■ PROBLEM TO SOLVE: Give the number of lines that include the string "with", nothing more.

-- START --

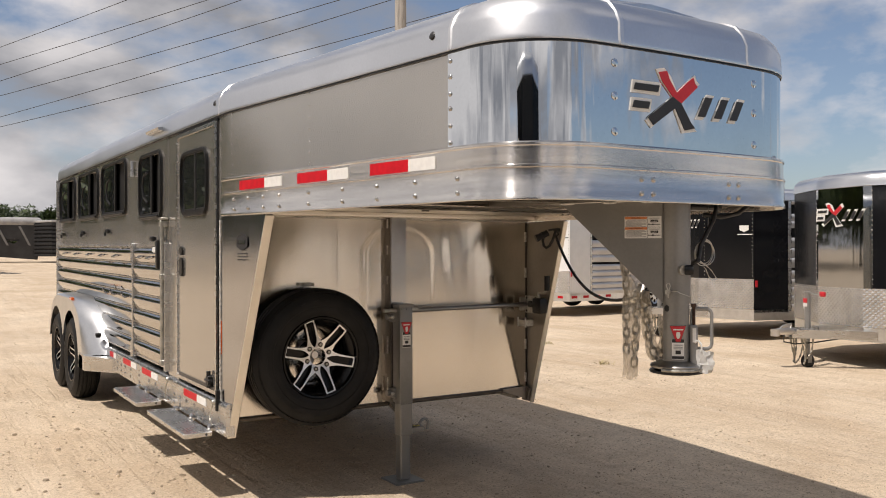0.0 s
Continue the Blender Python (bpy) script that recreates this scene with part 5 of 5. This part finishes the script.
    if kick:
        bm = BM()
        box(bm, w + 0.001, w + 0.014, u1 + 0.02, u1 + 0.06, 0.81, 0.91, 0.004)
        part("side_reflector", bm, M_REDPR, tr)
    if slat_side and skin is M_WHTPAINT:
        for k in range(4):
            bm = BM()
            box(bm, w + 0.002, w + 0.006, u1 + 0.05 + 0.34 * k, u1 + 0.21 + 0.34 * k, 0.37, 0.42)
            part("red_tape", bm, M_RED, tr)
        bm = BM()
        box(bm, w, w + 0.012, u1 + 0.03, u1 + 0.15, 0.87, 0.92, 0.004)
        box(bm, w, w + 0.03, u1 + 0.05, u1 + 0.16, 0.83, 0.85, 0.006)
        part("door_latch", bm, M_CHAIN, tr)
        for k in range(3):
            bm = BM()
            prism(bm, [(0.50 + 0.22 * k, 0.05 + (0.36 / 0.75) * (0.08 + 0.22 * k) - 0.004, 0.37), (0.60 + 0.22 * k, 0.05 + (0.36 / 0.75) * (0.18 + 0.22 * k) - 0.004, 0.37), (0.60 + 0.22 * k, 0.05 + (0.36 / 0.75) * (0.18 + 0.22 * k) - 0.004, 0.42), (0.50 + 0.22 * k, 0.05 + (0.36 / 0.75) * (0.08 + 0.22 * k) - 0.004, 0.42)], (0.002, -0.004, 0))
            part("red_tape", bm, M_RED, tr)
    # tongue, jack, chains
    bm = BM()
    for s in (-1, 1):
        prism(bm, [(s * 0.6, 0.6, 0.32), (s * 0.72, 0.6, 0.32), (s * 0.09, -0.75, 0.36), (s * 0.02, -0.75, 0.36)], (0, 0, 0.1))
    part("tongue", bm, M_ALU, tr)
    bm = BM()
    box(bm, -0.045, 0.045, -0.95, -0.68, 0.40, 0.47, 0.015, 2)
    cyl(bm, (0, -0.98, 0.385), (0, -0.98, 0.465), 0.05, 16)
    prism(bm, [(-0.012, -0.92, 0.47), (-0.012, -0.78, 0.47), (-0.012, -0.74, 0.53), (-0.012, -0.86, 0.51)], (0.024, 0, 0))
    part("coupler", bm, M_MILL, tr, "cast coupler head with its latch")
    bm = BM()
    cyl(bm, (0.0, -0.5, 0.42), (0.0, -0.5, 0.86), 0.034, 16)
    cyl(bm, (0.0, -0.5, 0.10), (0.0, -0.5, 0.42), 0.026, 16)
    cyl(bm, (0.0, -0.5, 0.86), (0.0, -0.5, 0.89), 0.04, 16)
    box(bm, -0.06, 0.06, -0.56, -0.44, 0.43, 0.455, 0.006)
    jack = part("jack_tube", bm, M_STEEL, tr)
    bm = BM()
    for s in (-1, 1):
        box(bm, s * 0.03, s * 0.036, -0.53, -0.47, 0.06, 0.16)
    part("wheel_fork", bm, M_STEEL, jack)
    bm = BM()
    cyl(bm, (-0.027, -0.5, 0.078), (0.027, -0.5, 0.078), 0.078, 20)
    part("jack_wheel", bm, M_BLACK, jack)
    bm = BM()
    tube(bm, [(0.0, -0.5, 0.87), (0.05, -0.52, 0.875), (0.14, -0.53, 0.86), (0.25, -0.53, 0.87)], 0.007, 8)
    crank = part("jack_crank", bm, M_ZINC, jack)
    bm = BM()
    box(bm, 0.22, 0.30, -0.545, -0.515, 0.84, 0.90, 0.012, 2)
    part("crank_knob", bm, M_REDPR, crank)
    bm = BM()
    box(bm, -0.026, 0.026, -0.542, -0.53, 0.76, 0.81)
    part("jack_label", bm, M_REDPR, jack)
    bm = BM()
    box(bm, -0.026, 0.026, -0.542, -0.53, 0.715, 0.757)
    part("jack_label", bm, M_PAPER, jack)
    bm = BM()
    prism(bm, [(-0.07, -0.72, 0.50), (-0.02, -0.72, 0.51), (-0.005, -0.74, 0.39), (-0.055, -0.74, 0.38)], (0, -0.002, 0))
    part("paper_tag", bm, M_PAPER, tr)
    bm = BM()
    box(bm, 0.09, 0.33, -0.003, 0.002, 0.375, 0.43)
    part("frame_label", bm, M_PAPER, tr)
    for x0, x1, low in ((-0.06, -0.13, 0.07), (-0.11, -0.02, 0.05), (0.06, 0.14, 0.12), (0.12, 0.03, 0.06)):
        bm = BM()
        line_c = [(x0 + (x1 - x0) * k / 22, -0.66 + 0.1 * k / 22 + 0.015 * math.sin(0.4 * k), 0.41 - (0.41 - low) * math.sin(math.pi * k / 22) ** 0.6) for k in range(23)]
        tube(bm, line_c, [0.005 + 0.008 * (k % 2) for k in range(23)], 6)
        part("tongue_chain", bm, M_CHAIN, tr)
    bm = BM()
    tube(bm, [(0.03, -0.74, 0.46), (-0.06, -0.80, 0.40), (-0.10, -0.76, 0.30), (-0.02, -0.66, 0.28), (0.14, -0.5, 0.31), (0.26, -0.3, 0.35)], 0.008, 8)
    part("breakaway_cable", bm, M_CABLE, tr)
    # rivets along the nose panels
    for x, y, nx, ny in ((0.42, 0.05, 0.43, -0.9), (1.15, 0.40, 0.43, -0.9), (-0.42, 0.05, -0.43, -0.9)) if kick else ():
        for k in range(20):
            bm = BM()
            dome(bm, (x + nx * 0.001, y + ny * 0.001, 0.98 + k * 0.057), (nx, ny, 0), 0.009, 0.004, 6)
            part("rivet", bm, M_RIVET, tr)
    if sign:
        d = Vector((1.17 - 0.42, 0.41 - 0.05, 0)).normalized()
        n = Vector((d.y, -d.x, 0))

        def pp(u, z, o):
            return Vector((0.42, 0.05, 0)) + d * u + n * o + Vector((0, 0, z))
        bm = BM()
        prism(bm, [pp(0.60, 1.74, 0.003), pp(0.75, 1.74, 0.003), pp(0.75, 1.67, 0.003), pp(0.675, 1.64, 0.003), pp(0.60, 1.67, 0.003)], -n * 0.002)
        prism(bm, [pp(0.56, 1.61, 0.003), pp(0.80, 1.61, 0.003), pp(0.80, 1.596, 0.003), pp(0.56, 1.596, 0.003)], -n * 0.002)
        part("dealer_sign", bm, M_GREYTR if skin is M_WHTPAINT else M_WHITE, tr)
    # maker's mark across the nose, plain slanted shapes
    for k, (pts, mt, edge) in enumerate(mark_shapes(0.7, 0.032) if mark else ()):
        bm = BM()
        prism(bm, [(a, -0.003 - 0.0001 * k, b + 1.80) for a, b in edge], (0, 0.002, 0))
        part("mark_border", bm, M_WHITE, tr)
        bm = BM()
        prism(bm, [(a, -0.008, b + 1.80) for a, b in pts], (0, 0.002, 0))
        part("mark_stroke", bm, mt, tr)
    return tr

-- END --

■ EXERCISE RESULT: 2